The article itself requires a registration/subscription to read, but the pertinent parts lay out the (correct) analysis:
"The strangest advertisements in recent US political history may have been a set of billboards that appeared in early 2010. They showed former president George W Bush goofily waving next to the question: 'Miss me yet?'...it was unclear whether the signs had been paid for by an earnest Bush supporter or a Bush hater with a dark sense of humour...
Lately, though, certain Republican party donors have come to believe there exists a widespread nostalgia for the Bush era. They are urging Jeb Bush, the ex-president’s younger brother and the former governor of Florida, to explore a presidential campaign. They are nuts...
Jeb Bush’s Mexican wife, his record of promoting Hispanics and his one-time tally of 61 per cent of the Latino vote have all piqued the interest of Republican strategists. But he cannot replicate these numbers nationally.
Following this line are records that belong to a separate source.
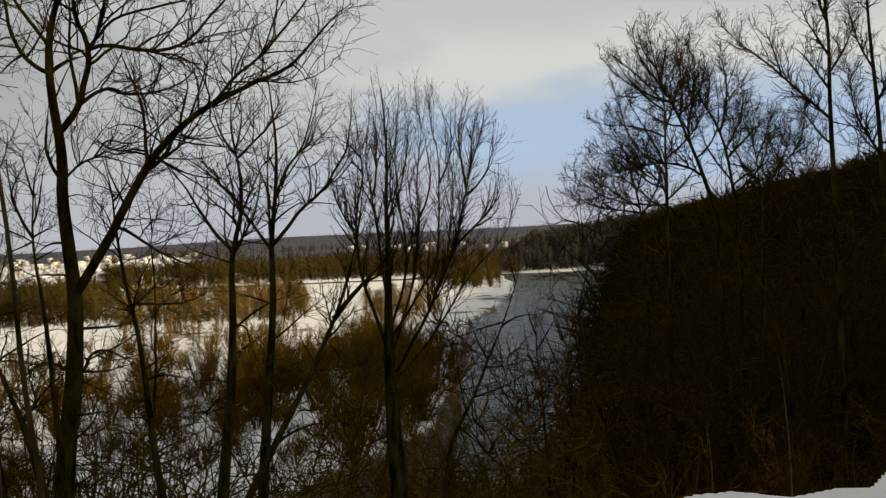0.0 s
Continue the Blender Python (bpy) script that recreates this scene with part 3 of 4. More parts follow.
willow.limb(1, 0.77, 0.019, 0.77, (-35, -48, -55))
willow.limb(0, 0.67, 0.019, 2.57, (38, 15, 15, 7, -16))
willow.limb(3, 0.39, 0.019, 2.11, (33, -4, -6, -2))
willow.limb(2, 0.59, 0.019, 2.10, (20, 0, 1, 10))
willow.limb(4, 0.56, 0.019, 1.88, (34, 14, -4, -9))
willow.limb(5, 0.68, 0.019, 1.74, (35, 19, -5, -36))
willow.limb(6, 0.44, 0.019, 2.49, (7, 9, 6, -13))
willow.limb(1, 0.71, 0.019, 0.57, (-19, -55, -114))
willow.limb(2, 0.53, 0.019, 0.78, (-22, -28, -83))
willow.limb(0, 0.63, 0.019, 2.01, (34, -8, 3, 8))
willow.limb(1, 0.49, 0.019, 1.50, (-48, 0, -7, -13))
willow.limb(6, 0.80, 0.019, 1.14, (2, 9, 14))
willow.limb(5, 0.36, 0.015, 1.38, (59, 73, 58, 34))
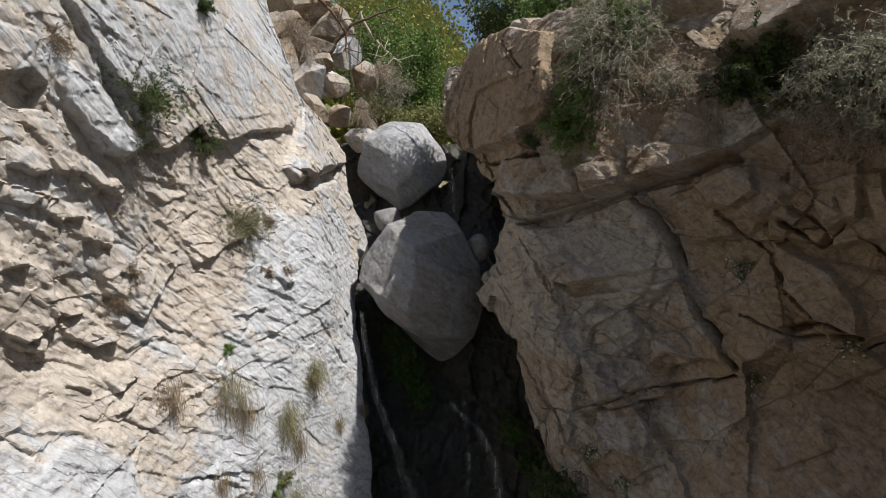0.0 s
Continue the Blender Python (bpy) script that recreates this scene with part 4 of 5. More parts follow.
# the great chockstone, pointed below, and the rounder one above it
stone("chockstone", (-0.47, 11.9, 10.30), (1.5, 1.5, 2.05),
      [(1, 0, 0.02, 1.29), (0.95, 0, -0.3, 1.37), (0.8, 0, -0.6, 1.62), (0.9, 0, 0.43, 1.29), (0.6, 0, 0.8, 1.55), (0, 0, 1, 1.56), (-0.5, 0, 0.86, 1.42), (-0.8, 0, 0.6, 1.3), (-1, 0, 0.1, 1.31), (-0.81, 0, -0.58, 1.03), (-0.6, 0, -0.8, 1.27), (0.15, 0, -1, 1.88),
       (0.05, -0.45, 0.89, 1.08), (-0.7, -0.6, 0.39, 1.02), (0.55, -0.83, -0.1, 0.9), (-0.6, -0.4, -0.69, 0.87), (0.1, -0.7, -0.71, 1.065), (-0.35, -0.93, 0.1, 1.1)],
      GRANITE_GREY, 7, 7, label="great grey wedged boulder with flat worn faces, pointed below", sharp=110, wear=0.018,
      prow=[(-1.6, 0.1), (-1.15, 0.0), (-0.62, -0.14), (-0.38, 0.22), (-0.06, 0.62), (0.32, 0.30), (0.6, 0.16), (1.5, 0.05)], proud=0.26, cuts=2)
# the upper boulder's brighter light is put into its pale bluish granite
stone("chockstone", (-1.22, 15.9, 13.50), (1.30, 1.35, 1.40),
      [(-0.35, -0.45, 0.82, 1.02), (0.1, -0.1, 1, 1.22), (0.62, -0.75, 0.15, 0.95), (-0.3, -0.92, 0.2, 1.0), (-0.55, -0.5, -0.62, 1.02), (0.3, -0.7, -0.62, 1.12), (0.8, 0, 0.6, 1.2), (0.6, 0, -0.7, 1.2), (-0.85, -0.1, 0.2, 1.18), (-0.62, 0, -0.75, 1.1)],
      GRANITE_SKYLIT, 21, 7, label="angular boulder wedged above the falls, coloured paler and bluer for sky light", sharp=70, wear=0.03, cuts=14)
stone("stone", (0.78, 12.1, 11.0), (0.26, 0.26, 0.34), [(-0.3, -0.8, 0.4, 0.24)], GRANITE_GREY, 31, 4, label="small grey stone jammed beside a boulder", category="stone")
stone("stone", (-1.36, 13.3, 11.75), (0.34, 0.34, 0.34), [(-0.3, -0.8, 0.5, 0.24), (0.6, -0.7, 0.2, 0.24), (-0.2, 0, 1, 0.22), (-0.8, -0.4, -0.3, 0.25)], GRANITE_GREY, 35, 4, label="small grey stone jammed between boulders", category="stone")
# ---- plants ----
def part(name, verts, quads, material, parent, label=""):
    me = bpy.data.meshes.new(name)
    me.from_pydata(verts, [], quads)
    me.polygons.foreach_set("use_smooth", np.ones(len(me.polygons), dtype=bool))
    me.materials.append(material)
    ob = new(name, me)
    ob.parent = parent
    if label:
        ob["label"] = label
    return ob


def thing(name, where, label, category, group=""):
    ob = new(name)
    ob.location, ob.empty_display_size = where, 0.1
    return tagged(ob, label, category, group)


def tube(verts, quads, pts, r0, r1, sides=4):
    """A tapering stem along points."""
    base, n = len(verts), len(pts)
    for i, p in enumerate(pts):
        a = (pts[min(i + 1, n - 1)] - pts[max(i - 1, 0)]).normalized()
        x = a.orthogonal().normalized()
        y = a.cross(x)
        r = r0 + (r1 - r0) * i / (n - 1)
        for k in range(sides):
            w = 2 * math.pi * k / sides
            verts.append(p + r * (math.cos(w) * x + math.sin(w) * y))
    for i in range(n - 1):
        for k in range(sides):
            a, b = base + i * sides + k, base + i * sides + (k + 1) % sides
            quads.append((a, b, b + sides, a + sides))


def blade(verts, quads, pts, width, side):
    """A narrow grass blade along points, tapering to its tip."""
    base, n = len(verts), len(pts)
    for i, p in enumerate(pts):
        w = width * (1 - 0.9 * (i / (n - 1)) ** 1.5)
        verts.extend((p - w * side, p + w * side))
    for i in range(n - 1):
        a = base + 2 * i
        quads.append((a, a + 1, a + 3, a + 2))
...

An ABC News/Washington Post poll taken in March found 48 per cent of voters would “definitely not vote for him” under any circumstances. There is no reason to believe they are playing coy. Mr Bush would need to get 96 per cent of the undecided vote to win...
It is not merely antipathy among Democrats that accounts for Mr Bush’s shaky polling numbers. His party is split, perhaps fatally, between its wealthy donors and its déclassé voters. So big is the role of fundraising in national politics that few politicians spend enough time with non-millionaires to realise how distant from voters they have become.
This is a danger sign for Republicans. The plutocratic wing chose the party's presidential nominee in 2012 and demoralized everybody. In recent weeks, Mr Bush has made contact with Romney donors. He has auditioned at an unseemly Las Vegas dinner hosted by the gambling mogul Sheldon Adelson, who poured $93m into the last election...
Democrats won the last two presidential elections by nominating someone who inspires their party base, and then battling it out for uncommitted voters. The Republican party is following a different strategy. It is courting money men and trusting that the red-hot rank-and-file members will fall into line, having no place else to go. But they will not...
...Mr Bush is being promoted by Republicans whose main interest in the party is that it not nominate someone who will shake up the Obama-era economic settlement. The strategy seems bound to produce an electoral loss. That appears to be of little concern to the people devising it."
The Republicans of today seem to have forgotten one of the most important political analects of their first president, "You can fool some of the people all of the time, all of the people some of the time, but you can't fool all of the people all of the time."
The Bush family, Karl Rove, and others like them had better realize that their days of successful velvet gloved demagoguery based on fear mongering their "declasse" voters to act against their own rational self interest are over. The image of Rove's incoherent blathering about Ohio on Fox election night in 2012, clearly delusional, and evoking Hitler in the bunker moving imaginary armies around on the war planning table, sums up the current dilemma of the Republican Party. It may take a catastrophic loss in 2016 led by these people to inject some reality back into that party's viability on the national level.